TASK DESCRIPTION — In the material below, find every line with "this" and pull it out.
* begin SUPPLIED DATA *
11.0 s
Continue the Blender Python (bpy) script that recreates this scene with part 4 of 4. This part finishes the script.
* end SUPPLIED DATA *
* begin SUPPLIED DATA *
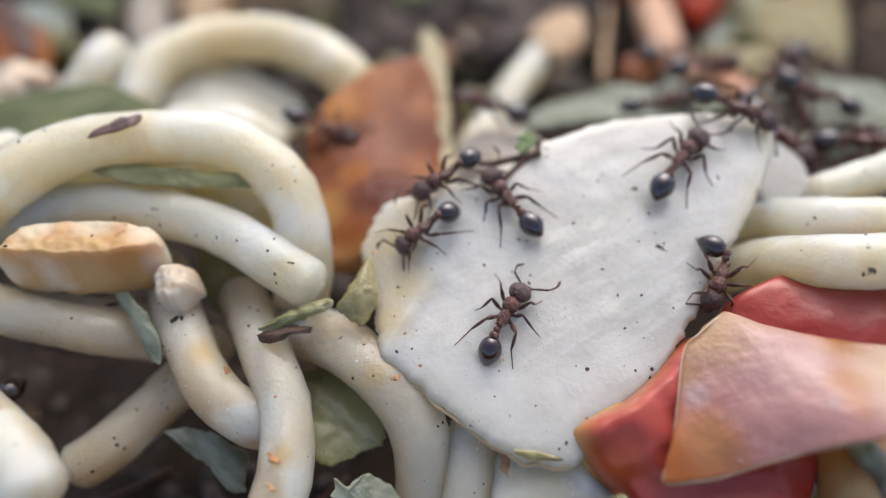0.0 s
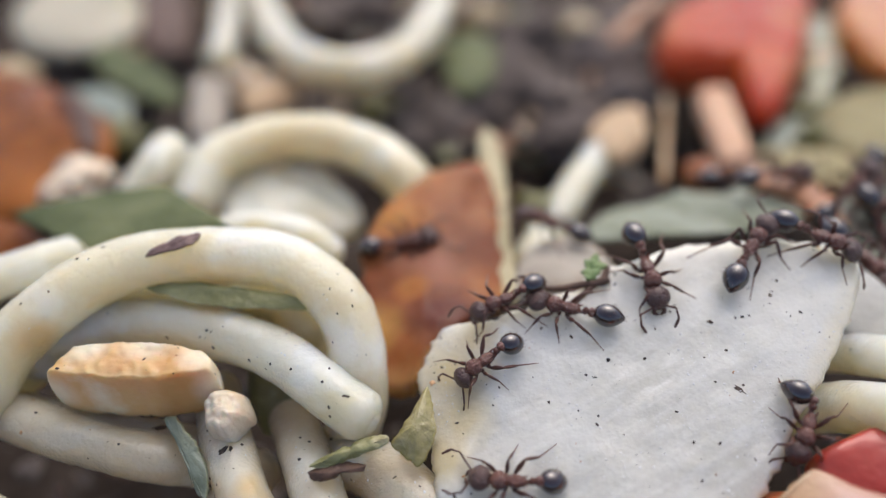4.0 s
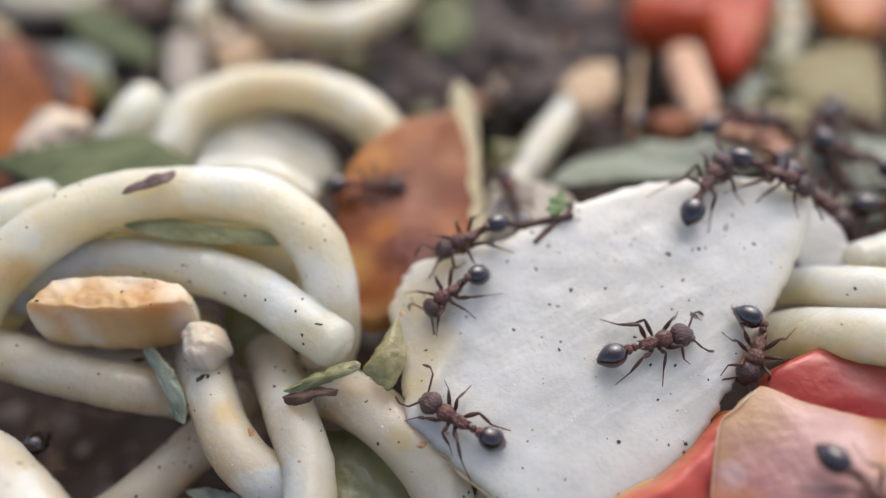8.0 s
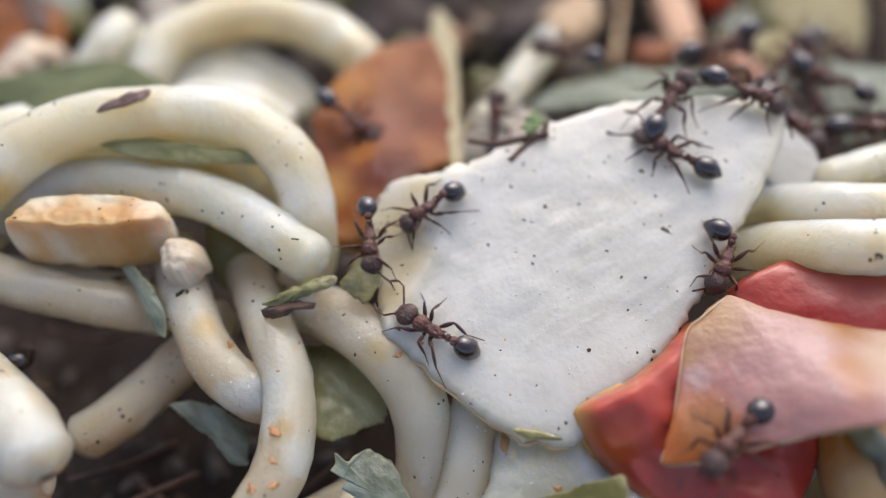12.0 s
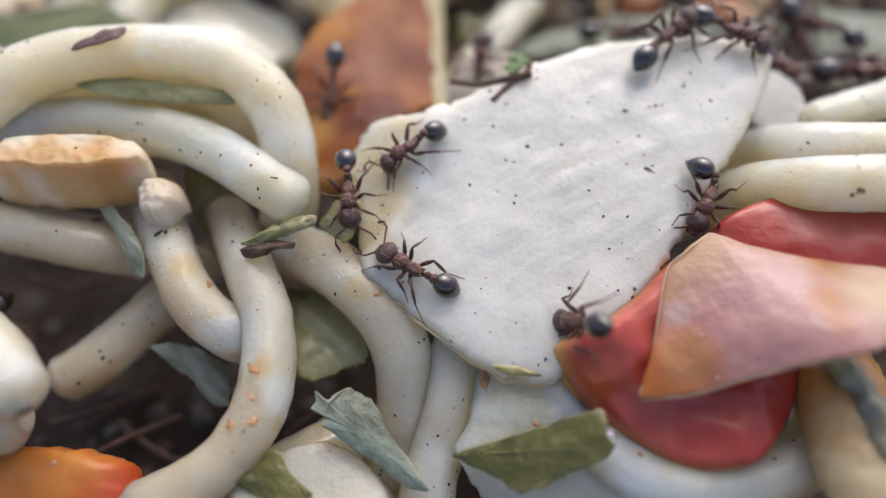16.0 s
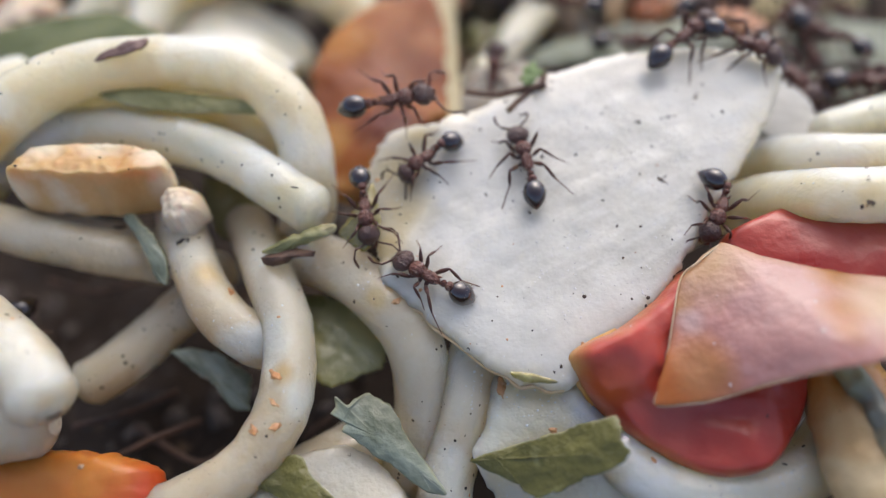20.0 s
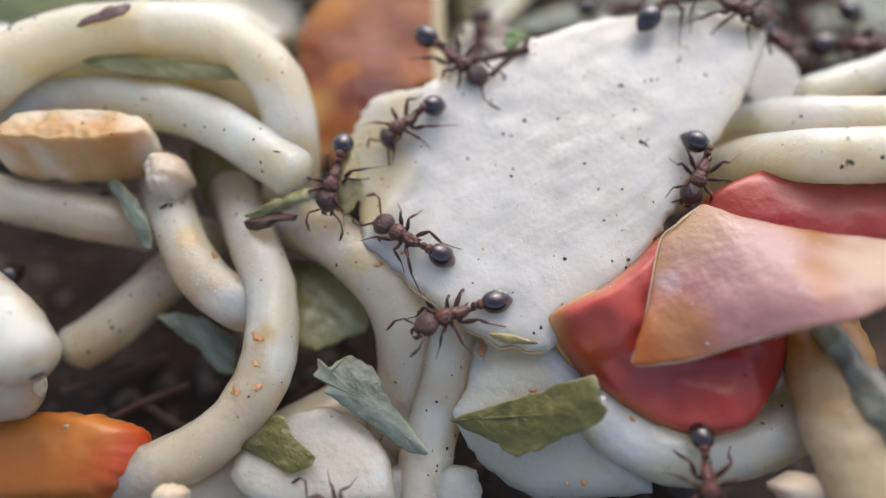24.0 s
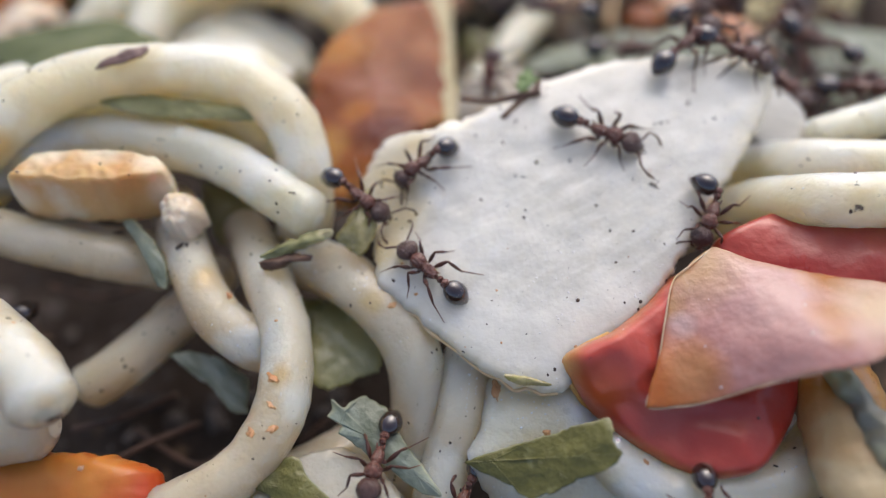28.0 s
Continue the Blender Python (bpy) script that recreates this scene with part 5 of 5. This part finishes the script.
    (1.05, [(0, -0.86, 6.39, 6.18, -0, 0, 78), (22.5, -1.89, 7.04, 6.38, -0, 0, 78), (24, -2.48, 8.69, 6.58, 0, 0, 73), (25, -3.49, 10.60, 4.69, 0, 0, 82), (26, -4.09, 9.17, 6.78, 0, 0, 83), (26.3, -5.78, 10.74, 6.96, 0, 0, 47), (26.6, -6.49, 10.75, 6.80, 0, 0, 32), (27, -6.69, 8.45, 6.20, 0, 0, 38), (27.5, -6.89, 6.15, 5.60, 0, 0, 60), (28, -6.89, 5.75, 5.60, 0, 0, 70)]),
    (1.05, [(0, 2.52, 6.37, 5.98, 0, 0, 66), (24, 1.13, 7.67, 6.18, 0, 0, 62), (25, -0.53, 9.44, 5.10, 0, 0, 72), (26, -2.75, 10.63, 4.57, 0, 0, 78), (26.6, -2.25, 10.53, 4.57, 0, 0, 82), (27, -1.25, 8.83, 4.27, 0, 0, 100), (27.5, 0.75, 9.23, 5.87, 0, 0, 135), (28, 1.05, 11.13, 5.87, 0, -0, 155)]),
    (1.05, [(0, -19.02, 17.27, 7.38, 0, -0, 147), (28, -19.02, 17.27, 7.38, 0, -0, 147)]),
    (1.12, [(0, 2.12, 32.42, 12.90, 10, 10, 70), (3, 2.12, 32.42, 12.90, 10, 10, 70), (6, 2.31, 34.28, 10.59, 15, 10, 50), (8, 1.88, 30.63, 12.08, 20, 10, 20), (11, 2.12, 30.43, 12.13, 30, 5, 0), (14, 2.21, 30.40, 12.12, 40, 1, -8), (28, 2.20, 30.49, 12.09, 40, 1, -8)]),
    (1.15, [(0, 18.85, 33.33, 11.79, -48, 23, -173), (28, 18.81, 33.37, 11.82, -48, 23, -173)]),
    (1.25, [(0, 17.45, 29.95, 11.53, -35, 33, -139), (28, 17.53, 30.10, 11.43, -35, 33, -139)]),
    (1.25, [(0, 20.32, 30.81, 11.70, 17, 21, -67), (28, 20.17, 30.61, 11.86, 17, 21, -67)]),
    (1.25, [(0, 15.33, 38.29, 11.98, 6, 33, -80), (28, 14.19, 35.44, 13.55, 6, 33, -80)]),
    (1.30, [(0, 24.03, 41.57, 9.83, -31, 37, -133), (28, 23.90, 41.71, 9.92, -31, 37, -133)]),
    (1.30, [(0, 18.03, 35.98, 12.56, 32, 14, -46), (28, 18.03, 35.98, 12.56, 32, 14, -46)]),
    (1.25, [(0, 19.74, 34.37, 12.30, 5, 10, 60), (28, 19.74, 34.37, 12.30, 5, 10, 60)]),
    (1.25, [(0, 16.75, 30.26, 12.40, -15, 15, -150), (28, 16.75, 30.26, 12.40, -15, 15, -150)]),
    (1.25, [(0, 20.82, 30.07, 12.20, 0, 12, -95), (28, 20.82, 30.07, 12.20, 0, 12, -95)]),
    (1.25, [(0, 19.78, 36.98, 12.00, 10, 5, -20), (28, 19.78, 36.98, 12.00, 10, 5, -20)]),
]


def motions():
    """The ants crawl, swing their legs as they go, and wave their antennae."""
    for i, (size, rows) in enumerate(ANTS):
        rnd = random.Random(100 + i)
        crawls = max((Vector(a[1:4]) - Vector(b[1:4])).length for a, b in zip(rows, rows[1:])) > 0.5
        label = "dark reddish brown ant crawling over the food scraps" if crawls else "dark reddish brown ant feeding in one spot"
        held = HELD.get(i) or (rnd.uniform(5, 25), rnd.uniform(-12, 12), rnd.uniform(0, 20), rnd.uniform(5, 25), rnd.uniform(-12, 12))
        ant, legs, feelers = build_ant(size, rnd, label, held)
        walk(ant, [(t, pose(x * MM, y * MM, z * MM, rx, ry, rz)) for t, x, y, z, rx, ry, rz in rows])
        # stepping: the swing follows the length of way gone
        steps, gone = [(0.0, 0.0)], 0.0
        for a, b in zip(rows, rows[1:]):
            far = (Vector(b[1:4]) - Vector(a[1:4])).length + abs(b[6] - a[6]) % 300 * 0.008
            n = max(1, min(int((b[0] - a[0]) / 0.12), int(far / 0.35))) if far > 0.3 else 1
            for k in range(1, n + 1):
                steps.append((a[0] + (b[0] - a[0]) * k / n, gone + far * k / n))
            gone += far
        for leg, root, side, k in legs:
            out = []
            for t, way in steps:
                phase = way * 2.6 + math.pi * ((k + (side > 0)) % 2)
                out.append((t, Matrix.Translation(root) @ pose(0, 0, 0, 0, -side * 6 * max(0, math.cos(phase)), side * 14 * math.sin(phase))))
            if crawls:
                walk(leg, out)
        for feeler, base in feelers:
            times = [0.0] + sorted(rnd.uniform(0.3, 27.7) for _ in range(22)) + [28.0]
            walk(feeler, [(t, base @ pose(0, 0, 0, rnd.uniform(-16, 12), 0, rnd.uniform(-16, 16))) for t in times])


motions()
* end SUPPLIED DATA *
CORRECT ANSWER —
Continue the Blender Python (bpy) script that recreates this scene with part 4 of 4. This part finishes the script.
Continue the Blender Python (bpy) script that recreates this scene with part 5 of 5. This part finishes the script.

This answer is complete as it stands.